Looking closer at a specific example, stroke is the fourth leading cause of death in the country, and costs nearly $75 billion to the system -- in spite of the fact that roughly 80 percent are preventable. When you consider this math, it's clear that adopting an approach where we only address symptoms once they are obviously apparent makes little sense, and that the recent flurry of vitriol decrying screenings is a prime example of how the anti-prevention trend has gotten out of hand.

As noted in a recent report by health care-focused investment bank Triple Tree, consumers wishing to invest in prevention due to their individual circumstances are increasingly turning to organizations offering solutions outside of the traditional spectrum -- such as the local community screenings offered by companies like Life Line Screening. As noted in the report, these types of collaborations between community-based care and traditional doctor-office and hospital-based care makes sense, and should be encouraged.

Like anything, when it comes to health care, there is a careful balance that needs to be achieved between doing what is best for the patient, and being prudent in managing costs to the system. There is certainly a valid and important point to be made that we all need be working together to ensure that preventive measures do not lead to costly and unnecessary procedures or actions.
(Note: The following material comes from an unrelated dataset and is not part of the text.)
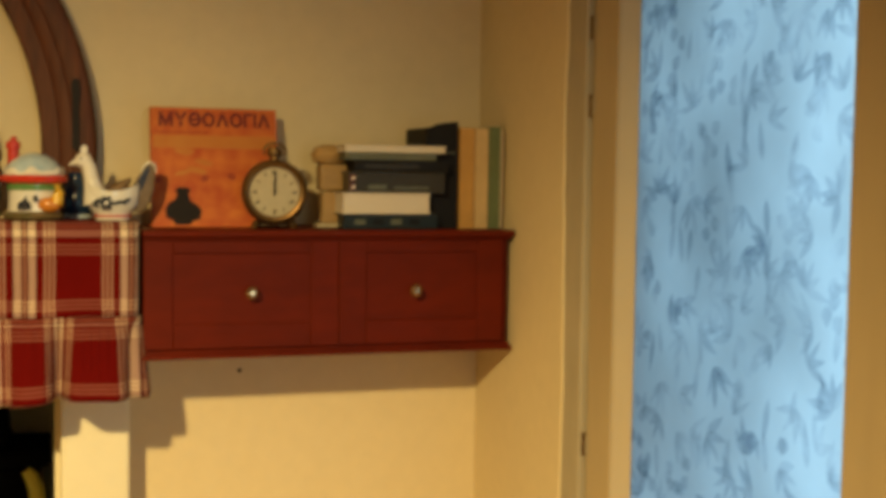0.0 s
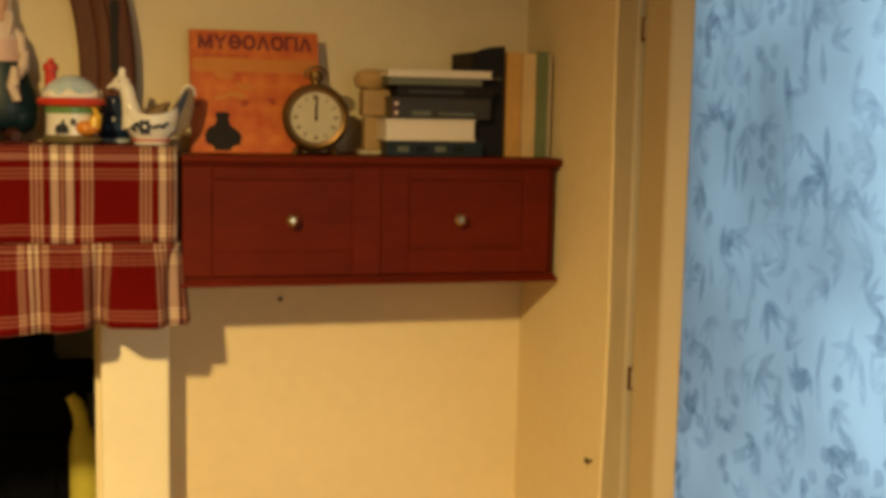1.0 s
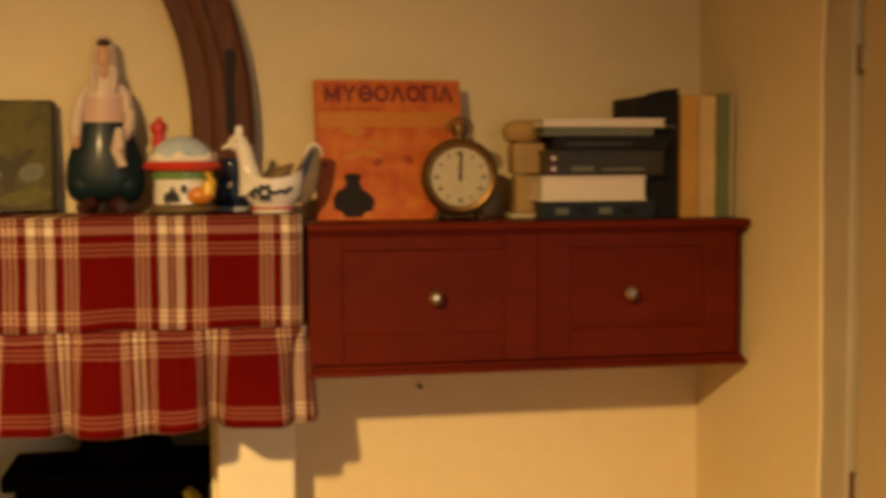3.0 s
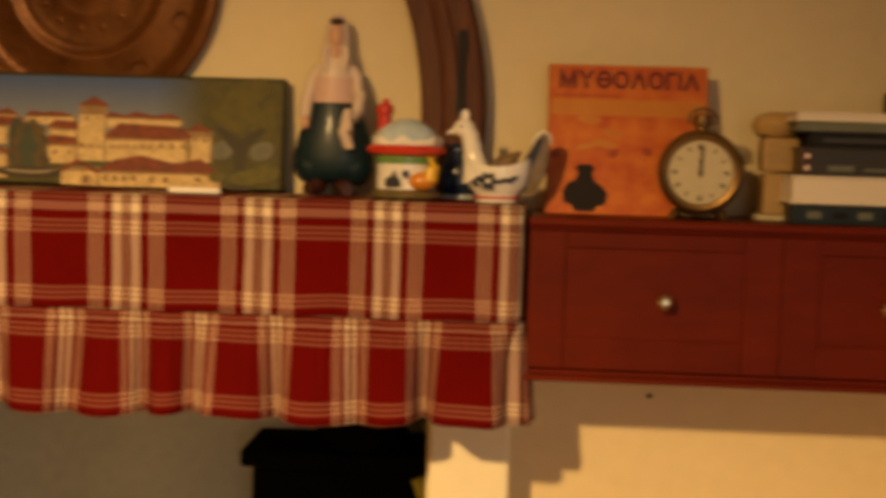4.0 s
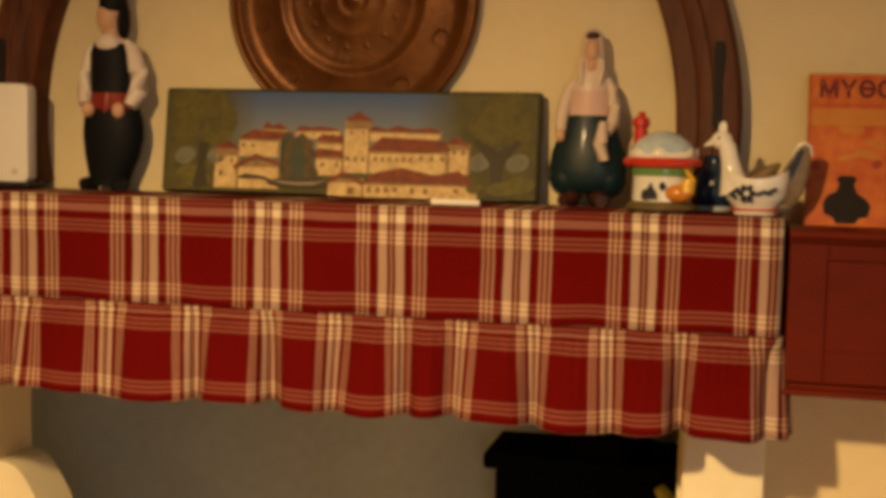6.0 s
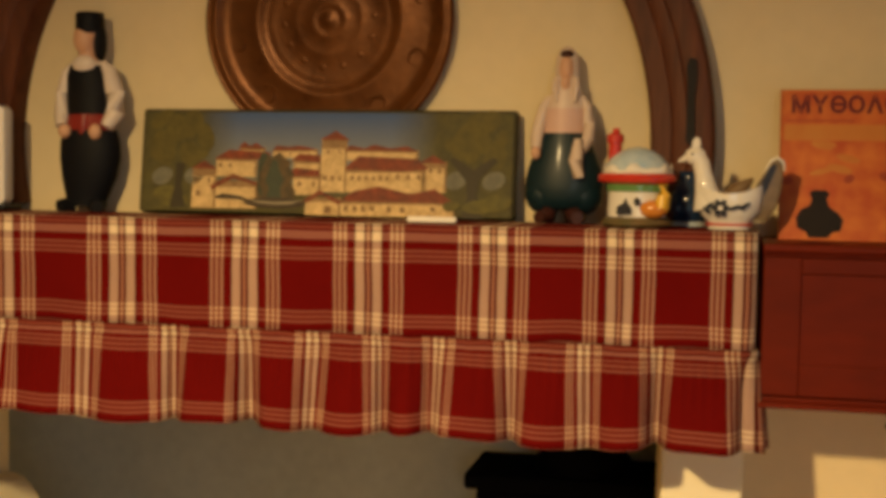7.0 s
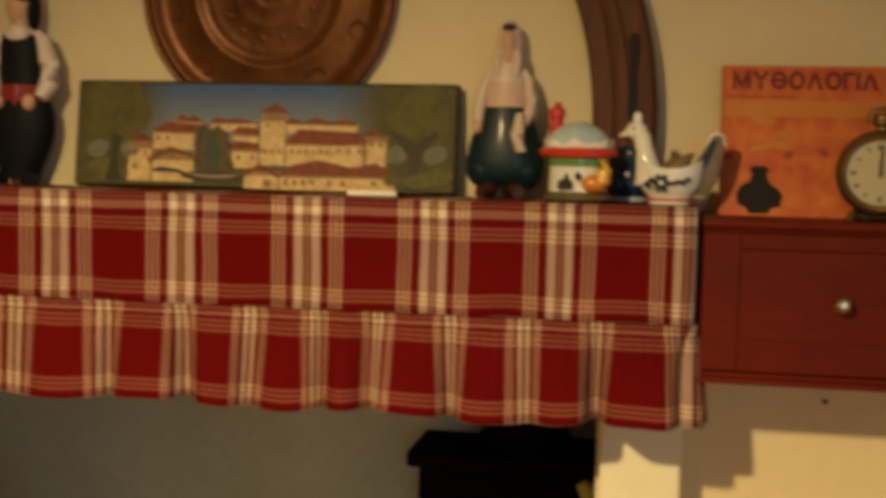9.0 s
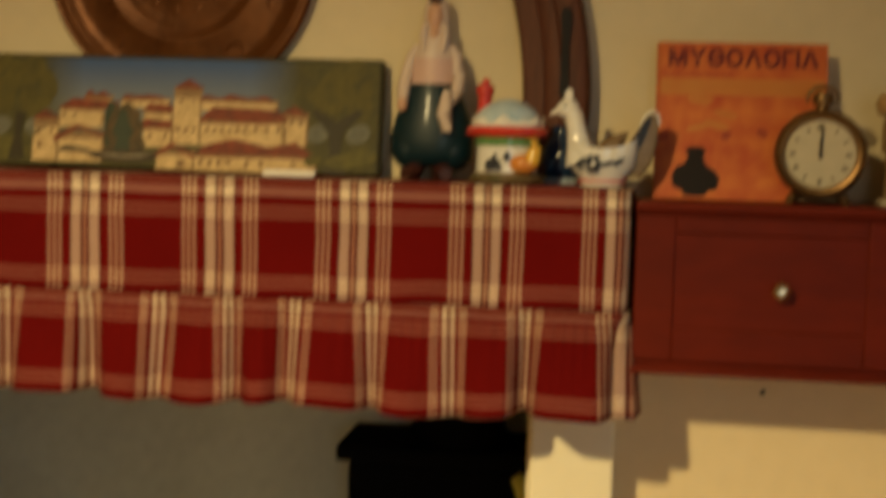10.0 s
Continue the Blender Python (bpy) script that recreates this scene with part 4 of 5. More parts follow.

But currently it seems that the balance has shifted so drastically towards the cost-cutting end that the logic of preventive measures has been drowned out.

In order to truly address costs in a manner that doesn't come at too steep a price for the patient, it's necessary to recalibrate the debate and recognize that prevention is a tool that needs to be utilized appropriately across the medical spectrum -- not thought of as the first casualty of trimming the health care budget.